TASK STATEMENT —
Produce an exact copy of all the data below, dropping every image.
— Start of DATA EXTRACT —
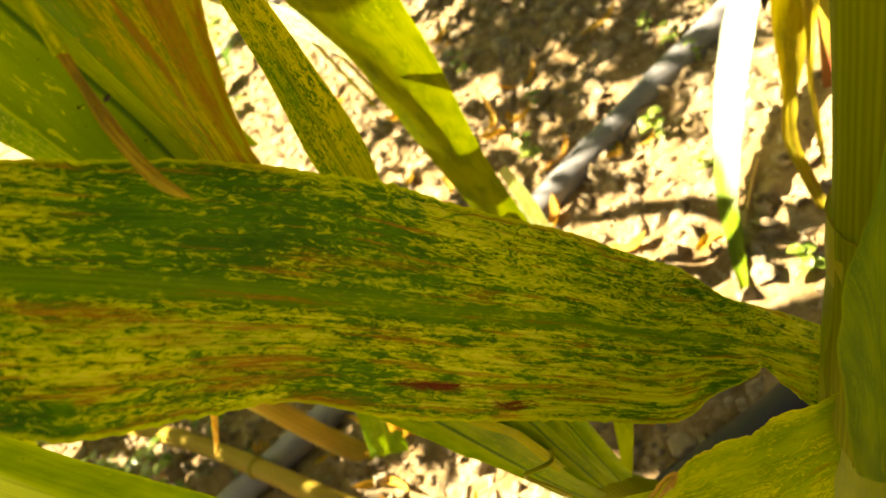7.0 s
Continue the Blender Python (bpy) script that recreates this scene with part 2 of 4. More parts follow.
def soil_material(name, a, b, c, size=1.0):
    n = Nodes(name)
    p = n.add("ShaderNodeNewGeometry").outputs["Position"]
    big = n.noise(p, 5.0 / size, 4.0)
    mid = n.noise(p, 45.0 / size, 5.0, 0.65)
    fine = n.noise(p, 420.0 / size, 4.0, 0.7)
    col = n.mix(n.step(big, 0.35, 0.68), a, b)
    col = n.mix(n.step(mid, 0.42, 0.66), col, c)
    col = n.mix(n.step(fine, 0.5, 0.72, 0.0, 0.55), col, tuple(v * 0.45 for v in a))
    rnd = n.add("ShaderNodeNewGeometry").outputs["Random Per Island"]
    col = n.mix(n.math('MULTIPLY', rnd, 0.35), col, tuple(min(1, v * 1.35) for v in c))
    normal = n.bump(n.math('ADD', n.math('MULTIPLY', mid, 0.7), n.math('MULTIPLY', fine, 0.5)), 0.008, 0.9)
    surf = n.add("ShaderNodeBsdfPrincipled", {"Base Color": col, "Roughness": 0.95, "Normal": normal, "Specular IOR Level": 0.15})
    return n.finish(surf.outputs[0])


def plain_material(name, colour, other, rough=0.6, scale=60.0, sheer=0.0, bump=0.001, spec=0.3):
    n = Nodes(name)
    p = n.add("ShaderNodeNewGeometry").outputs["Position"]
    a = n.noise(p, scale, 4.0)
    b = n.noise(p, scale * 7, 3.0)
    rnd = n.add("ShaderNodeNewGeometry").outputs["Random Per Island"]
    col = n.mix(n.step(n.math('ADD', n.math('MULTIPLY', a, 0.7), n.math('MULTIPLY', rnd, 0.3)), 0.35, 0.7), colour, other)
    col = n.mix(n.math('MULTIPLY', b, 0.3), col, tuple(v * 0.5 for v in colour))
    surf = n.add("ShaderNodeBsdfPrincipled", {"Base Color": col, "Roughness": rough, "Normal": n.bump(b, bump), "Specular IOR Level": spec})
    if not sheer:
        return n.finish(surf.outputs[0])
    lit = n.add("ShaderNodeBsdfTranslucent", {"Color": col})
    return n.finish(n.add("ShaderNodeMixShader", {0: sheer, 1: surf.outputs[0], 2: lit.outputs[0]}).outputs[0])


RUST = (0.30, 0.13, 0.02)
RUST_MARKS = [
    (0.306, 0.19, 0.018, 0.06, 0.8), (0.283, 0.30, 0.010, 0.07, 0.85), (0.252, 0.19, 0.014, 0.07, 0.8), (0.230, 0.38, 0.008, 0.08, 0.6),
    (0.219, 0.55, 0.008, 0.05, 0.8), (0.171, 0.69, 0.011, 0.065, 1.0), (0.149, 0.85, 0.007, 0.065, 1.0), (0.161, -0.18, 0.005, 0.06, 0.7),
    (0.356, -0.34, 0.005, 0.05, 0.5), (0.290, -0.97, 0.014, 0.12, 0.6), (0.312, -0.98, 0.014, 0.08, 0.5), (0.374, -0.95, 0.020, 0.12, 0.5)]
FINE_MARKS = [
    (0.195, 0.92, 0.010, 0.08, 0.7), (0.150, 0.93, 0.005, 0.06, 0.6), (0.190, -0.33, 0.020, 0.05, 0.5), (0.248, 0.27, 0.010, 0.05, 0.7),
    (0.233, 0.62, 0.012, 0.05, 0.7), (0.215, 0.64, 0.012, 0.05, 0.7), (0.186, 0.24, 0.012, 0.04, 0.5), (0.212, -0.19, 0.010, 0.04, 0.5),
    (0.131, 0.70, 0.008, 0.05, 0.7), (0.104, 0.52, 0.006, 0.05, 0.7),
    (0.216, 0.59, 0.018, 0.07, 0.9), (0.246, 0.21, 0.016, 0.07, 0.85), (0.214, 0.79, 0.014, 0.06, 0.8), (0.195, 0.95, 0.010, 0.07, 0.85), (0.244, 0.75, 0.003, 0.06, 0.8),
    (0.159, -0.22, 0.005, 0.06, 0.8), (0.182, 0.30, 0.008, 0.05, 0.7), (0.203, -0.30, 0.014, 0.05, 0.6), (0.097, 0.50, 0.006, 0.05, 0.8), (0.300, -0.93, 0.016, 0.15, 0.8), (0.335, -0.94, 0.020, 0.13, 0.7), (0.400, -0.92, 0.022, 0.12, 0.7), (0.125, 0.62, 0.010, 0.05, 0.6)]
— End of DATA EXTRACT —
RESULT OF THE EXERCISE —
7.0 s
Continue the Blender Python (bpy) script that recreates this scene with part 2 of 4. More parts follow.
def soil_material(name, a, b, c, size=1.0):
    n = Nodes(name)
    p = n.add("ShaderNodeNewGeometry").outputs["Position"]
    big = n.noise(p, 5.0 / size, 4.0)
    mid = n.noise(p, 45.0 / size, 5.0, 0.65)
    fine = n.noise(p, 420.0 / size, 4.0, 0.7)
    col = n.mix(n.step(big, 0.35, 0.68), a, b)
    col = n.mix(n.step(mid, 0.42, 0.66), col, c)
    col = n.mix(n.step(fine, 0.5, 0.72, 0.0, 0.55), col, tuple(v * 0.45 for v in a))
    rnd = n.add("ShaderNodeNewGeometry").outputs["Random Per Island"]
    col = n.mix(n.math('MULTIPLY', rnd, 0.35), col, tuple(min(1, v * 1.35) for v in c))
    normal = n.bump(n.math('ADD', n.math('MULTIPLY', mid, 0.7), n.math('MULTIPLY', fine, 0.5)), 0.008, 0.9)
    surf = n.add("ShaderNodeBsdfPrincipled", {"Base Color": col, "Roughness": 0.95, "Normal": normal, "Specular IOR Level": 0.15})
    return n.finish(surf.outputs[0])


def plain_material(name, colour, other, rough=0.6, scale=60.0, sheer=0.0, bump=0.001, spec=0.3):
    n = Nodes(name)
    p = n.add("ShaderNodeNewGeometry").outputs["Position"]
    a = n.noise(p, scale, 4.0)
    b = n.noise(p, scale * 7, 3.0)
    rnd = n.add("ShaderNodeNewGeometry").outputs["Random Per Island"]
    col = n.mix(n.step(n.math('ADD', n.math('MULTIPLY', a, 0.7), n.math('MULTIPLY', rnd, 0.3)), 0.35, 0.7), colour, other)
    col = n.mix(n.math('MULTIPLY', b, 0.3), col, tuple(v * 0.5 for v in colour))
    surf = n.add("ShaderNodeBsdfPrincipled", {"Base Color": col, "Roughness": rough, "Normal": n.bump(b, bump), "Specular IOR Level": spec})
    if not sheer:
        return n.finish(surf.outputs[0])
    lit = n.add("ShaderNodeBsdfTranslucent", {"Color": col})
    return n.finish(n.add("ShaderNodeMixShader", {0: sheer, 1: surf.outputs[0], 2: lit.outputs[0]}).outputs[0])


RUST = (0.30, 0.13, 0.02)
RUST_MARKS = [
    (0.306, 0.19, 0.018, 0.06, 0.8), (0.283, 0.30, 0.010, 0.07, 0.85), (0.252, 0.19, 0.014, 0.07, 0.8), (0.230, 0.38, 0.008, 0.08, 0.6),
    (0.219, 0.55, 0.008, 0.05, 0.8), (0.171, 0.69, 0.011, 0.065, 1.0), (0.149, 0.85, 0.007, 0.065, 1.0), (0.161, -0.18, 0.005, 0.06, 0.7),
    (0.356, -0.34, 0.005, 0.05, 0.5), (0.290, -0.97, 0.014, 0.12, 0.6), (0.312, -0.98, 0.014, 0.08, 0.5), (0.374, -0.95, 0.020, 0.12, 0.5)]
FINE_MARKS = [
    (0.195, 0.92, 0.010, 0.08, 0.7), (0.150, 0.93, 0.005, 0.06, 0.6), (0.190, -0.33, 0.020, 0.05, 0.5), (0.248, 0.27, 0.010, 0.05, 0.7),
    (0.233, 0.62, 0.012, 0.05, 0.7), (0.215, 0.64, 0.012, 0.05, 0.7), (0.186, 0.24, 0.012, 0.04, 0.5), (0.212, -0.19, 0.010, 0.04, 0.5),
    (0.131, 0.70, 0.008, 0.05, 0.7), (0.104, 0.52, 0.006, 0.05, 0.7),
    (0.216, 0.59, 0.018, 0.07, 0.9), (0.246, 0.21, 0.016, 0.07, 0.85), (0.214, 0.79, 0.014, 0.06, 0.8), (0.195, 0.95, 0.010, 0.07, 0.85), (0.244, 0.75, 0.003, 0.06, 0.8),
    (0.159, -0.22, 0.005, 0.06, 0.8), (0.182, 0.30, 0.008, 0.05, 0.7), (0.203, -0.30, 0.014, 0.05, 0.6), (0.097, 0.50, 0.006, 0.05, 0.8), (0.300, -0.93, 0.016, 0.15, 0.8), (0.335, -0.94, 0.020, 0.13, 0.7), (0.400, -0.92, 0.022, 0.12, 0.7), (0.125, 0.62, 0.010, 0.05, 0.6)]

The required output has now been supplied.